* _Prompt_:
Pull out all lines from the listing below in which the word "that" appears.

=-=-=

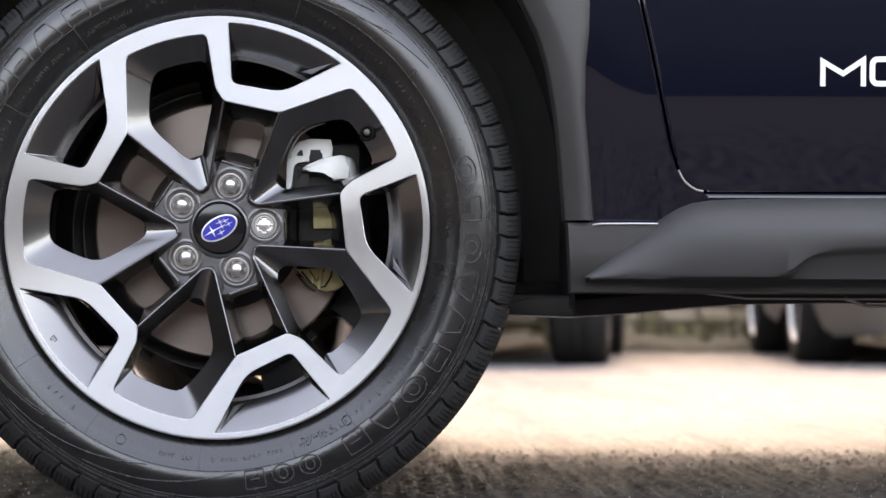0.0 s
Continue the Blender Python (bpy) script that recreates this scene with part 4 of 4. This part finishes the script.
def plain_wheel(parent, x, y, r=0.337, w=0.22, tilt=0.0, rim_mat=None, spokes=False, rubber=None):
    """A simple road wheel: tyre with grooves, rim dish."""
    bm = bmesh.new()
    h = w / 2
    lathe(bm, [(r * 0.66, -h * 0.9), (r * 0.80, -h * 1.02), (r * 0.92, -h * 0.97), (r * 0.975, -h * 0.82), (r, -h * 0.55), (r, -h * 0.30), (r * 0.975, -h * 0.28), (r * 0.975, -h * 0.22), (r, -h * 0.20),
               (r, h * 0.20), (r * 0.975, h * 0.22), (r * 0.975, h * 0.28), (r, h * 0.30), (r, h * 0.55), (r * 0.975, h * 0.82), (r * 0.92, h * 0.97), (r * 0.80, h * 1.02), (r * 0.66, h * 0.9)], 48)
    for v in bm.verts:
        v.co.z = max(v.co.z, -r + 0.012)
    t = part("wheel", bm, rubber or M_RUBBER, parent, at=(x, y, r - 0.012))
    t.rotation_euler = (0, 0, radians(tilt))
    for s in (-1, 1):
        bm = bmesh.new()
        lathe(bm, [(r * 0.70, s * h * 0.93), (r * 0.685, s * h * 0.99), (r * 0.655, s * h * 0.97), (r * 0.65, s * h * 0.86)], 40)
        part("rim", bm, rim_mat or M_CHROME, t)
        if spokes:
            continue
        bm = bmesh.new()
        lathe(bm, [(r * 0.66, s * h * 0.86), (r * 0.60, s * h * 0.45), (r * 0.30, s * h * 0.40), (r * 0.26, s * h * 0.55), (0, s * h * 0.58)], 32)
        part("wheel_disc", bm, M_STEEL, t)
    for k in range(5 if spokes else 0):
        bm = bmesh.new()
        a = radians(250 + 72 * k)
        d, u = Vector((math.cos(a), 0, math.sin(a))), Vector((-math.sin(a), 0, math.cos(a)))
        rows = [[d * q + u * wd + Vector((0, y, 0)) for wd, y in ((-0.018, h * 0.5), (-0.014, h * 0.8), (0.014, h * 0.8), (0.018, h * 0.5))] for q in (0.02, 0.08, r * 0.66)]
        strip(bm, rows, closed=True)
        part("spoke", bm, M_WHEEL, t)
    return t


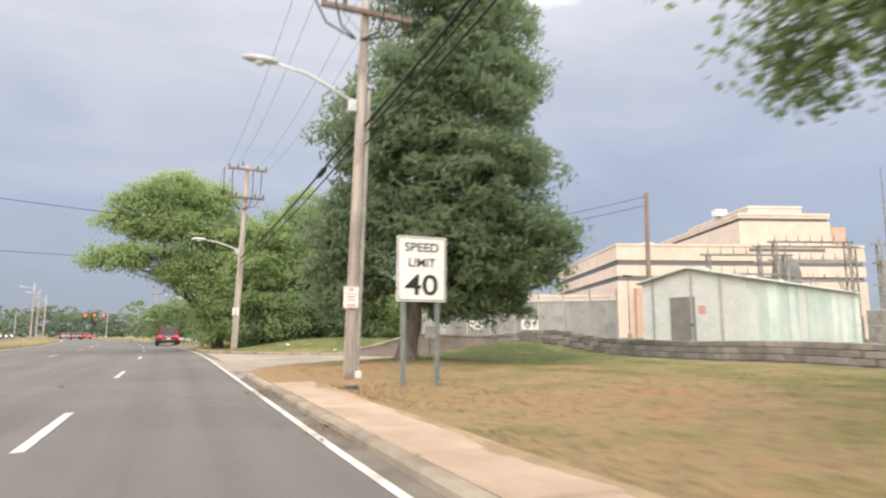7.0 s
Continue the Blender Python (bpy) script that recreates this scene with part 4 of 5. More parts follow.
for i in range(len(POLES) - 1):
    (x0, y0), (x1, y1) = POLES[i], POLES[i + 1]
    z0, z1 = HANG[i], HANG[i + 1]
    if i < 6:
        run = thing("cable_bundle", "thick black bundled telephone cables between poles", "cable", (0, 0, 0))
        sag, low = (1.0, 0.5) if i < 3 else (0.7, 0.4) if i == 3 else (0.22, 0.30)
        dx = 0.22 if i < 4 else 0.10
        part("cable", hung((x0 + dx, y0, z0), (x1 + dx, y1, z1), sag, 0.028), CABLE, run)
        if i < 4:
            part("cable", hung((x0 + dx + 0.05, y0, z0 - 0.10), (x1 + dx + 0.05, y1, z1 - 0.10), sag * 1.04, 0.016), CABLE, run)
        part("cable", hung((x0 + dx + 0.02, y0, z0 - low), (x1 + dx + 0.02, y1, z1 - low), sag, 0.019), CABLE, run)
        if i == 4:
            part("splice_case", Geo().tube([Vector((x0 + dx, y0, z0)).lerp(Vector((x1 + dx, y1, z1)), t) - Vector((0, 0, 4 * sag * t * (1 - t) + 0.03)) for t in (0.135, 0.145, 0.17, 0.18)], [0.025, 0.07, 0.07, 0.025], 8), CABLE, run)
    run = thing("power_line", "thin overhead power wires between crossarms", "power line", (0, 0, 0))
    for k in (-1.0, -0.5, 0.5, 1.05):
        part("wire", hung((x0 + k, y0 - 0.24, TOPS[i] - 0.1), (x1 + k, y1 - 0.24, TOPS[i + 1] - 0.1), 0.7, 0.006), WIRE, run)

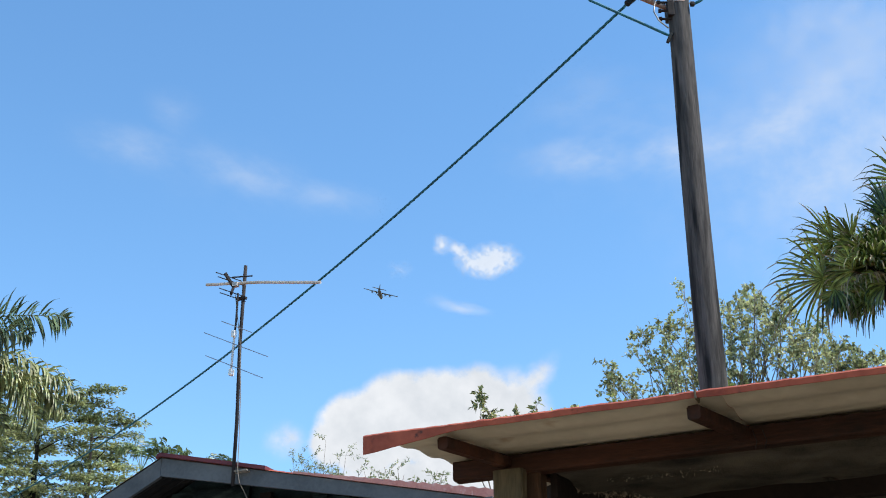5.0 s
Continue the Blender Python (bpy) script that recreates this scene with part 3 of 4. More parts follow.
def pole(m, label):
    p = thing("utility_pole", label, "pole", m, "timber poles")
    zs = [-0.4, 1, 2, 3, 4, 5, 6, 7, 8, 8.6, 9.0, 9.16, 9.23, 9.275, 9.30]
    rs = [0.132, 0.128, 0.124, 0.120, 0.116, 0.1125, 0.109, 0.105, 0.101, 0.099, 0.097, 0.09, 0.075, 0.05, 0.018]
    sides, vs, fs = 28, [], []
    zz = [i * 0.12 - 0.4 for i in range(80)] + zs[-5:]
    zz = sorted(set(z for z in zz if z < 9.1) | set(zs[-5:]))
    for z in zz:
        r = float(np.interp(z, zs, rs))
        cx = 0.012 * math.sin(z * 0.8)
        for k in range(sides):
            g = 2 * math.pi * k / sides
            rr = r * (1 + 0.028 * noise.noise(Vector((math.cos(g) * 2.2, math.sin(g) * 2.2, z * 0.55))) + 0.012 * noise.noise(Vector((math.cos(g) * 7, math.sin(g) * 7, z * 1.4))))
            vs.append((cx + rr * math.cos(g), rr * math.sin(g), z))
    for i in range(len(zz) - 1):
        for k in range(sides):
            k2 = (k + 1) % sides
            fs.append((i * sides + k, i * sides + k2, (i + 1) * sides + k2, (i + 1) * sides + k))
    fs.append(tuple(range((len(zz) - 1) * sides, len(zz) * sides)))
    part("shaft", (vs, fs), M_POLE, p, smooth=True)
    part("band", tube([(0, 0, 8.605), (0, 0, 8.618)], 0.1025, 24), M_ARM, p, "thin galvanised band")
    return p


def reel(parent, x0, x1, y, z, s):
    """An iron bracket of two pins with a spool between."""
    part("bracket_arm", beam((x0, y, z + 0.05), (x1, y, z + 0.085), 0.018, 0.022, 0.003), M_RUST, parent)
    part("bracket_arm", beam((x0, y, z - 0.05), (x1, y, z - 0.035), 0.018, 0.022, 0.003), M_RUST, parent)
    xe = x1 - 0.018 * s
    part("bracket_pin", tube([(xe, y, z - 0.085), (xe, y, z + 0.125)], 0.011, 8), M_RUST, parent)
    part("pin_head", tube([(xe, y, z - 0.085), (xe, y, z - 0.055)], 0.024, 8), M_BLACK, parent)
    part("pin_head", tube([(xe, y, z + 0.085), (xe, y, z + 0.118)], 0.024, 8), M_BLACK, parent)
    xm = x0 + (x1 - x0) * 0.45
    part("bracket_strap", beam((xm, y, z - 0.05), (xm, y, z + 0.06), 0.012, 0.012, 0.002), M_RUST, parent)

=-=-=

* _The reply_:
Continue the Blender Python (bpy) script that recreates this scene with part 4 of 4. This part finishes the script.
Continue the Blender Python (bpy) script that recreates this scene with part 4 of 5. More parts follow.
Continue the Blender Python (bpy) script that recreates this scene with part 3 of 4. More parts follow.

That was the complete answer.